Sous la Révolution et sous l’Empire, la littérature sembla morte. Elle ne peut vivre qu’aux époques de calme, qui sont des époques de pensée. Pendant les périodes de violence et de brutalité, de politique, de guerre et d’émeute, l’art disparaît, s’évanouit complètement, car la force brutale et l’intelligence ne peuvent dominer en même temps.
La résurrection fut éclatante. Une légion de poètes surgit, qui s’appelèrent A. de Lamartine, A. de Vigny, A. de Musset, Baudelaire, Victor Hugo et deux romanciers apparurent, de qui date la réelle évolution de l’aventure imaginée à l’aventure observée, ou mieux à l’aventure racontée, comme si elle appartenait à la vie.
Le premier de ces hommes, grandi pendant les secousses de l’Épopée impériale, se nomma Stendhal, et le second, le géant des lettres modernes, aussi énorme que Rabelais, ce père de la littérature française, fut Honoré de Balzac.
Stendhal gardera surtout une valeur de précurseur c’est le primitif de la peinture de mœurs. Ce pénétrant esprit, doué d’une lucidité et d’une précision admirables, d’un sens de la vie subtil et large, a fait couler dans ses livres un flot de pensées nouvelles, mais il a si complètement ignoré l’art, ce mystère qui différencie absolument le penseur de l’écrivain, qui donne aux œuvres une puissance presque surhumaine, qui met en elles le charme inexprimable des proportions absolues et un souffle divin qui est l’âme des mots assemblés par un engendreur de phrases, il a tellement méconnu la toute-puissance du style qui est la forme inséparable de l’idée, et confondu l’emphase avec la langue artiste, qu’il demeure, malgré son génie, un romancier de second plan.
Le grand Balzac lui-même ne devint un écrivain qu’aux heures où il semble écrire avec une furie de cheval emporté. Il trouve alors, sans les chercher, comme il le fait inutilement et péniblement presque toujours, cette souplesse, cette justesse, qui centuplent la joie de lire.

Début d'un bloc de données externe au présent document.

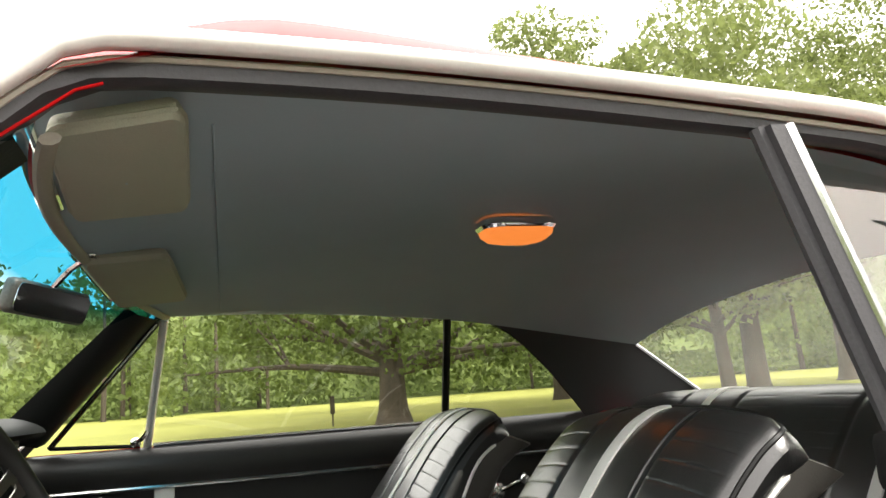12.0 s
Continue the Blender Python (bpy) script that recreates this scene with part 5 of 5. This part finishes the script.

Mais devant Balzac on ose à peine critiquer. Un croyant oserait-il reprocher à son dieu toutes les imperfections de l’univers ? Balzac a l’énergie fécondante, débordante, immodérée, stupéfiante d’un dieu, mais avec les hâtes, les violences, les imprudences, les conceptions incomplètes, les disproportions d’un créateur qui n’a pas le temps de s’arrêter pour chercher la perfection.
On ne peut dire de lui qu’il fut un observateur, ni qu’il évoqua exactement le spectacle de la vie, comme le firent après lui certains romanciers, mais il fut doué d’une si géniale intuition et il créa une humanité tout entière si vraisemblable, que tout k monde y crut et qu’elle devint vraie. Son admirable fiction modifia le monde, envahit la société, s’imposa et passa du rêve dans la réalité. Alors, les personnages de Balzac, qui n’existaient pas avant lui, parurent sortir de ses livres pour entrer dans la vie, tant il avait donné complète l’illusion des êtres, des passions et des événements.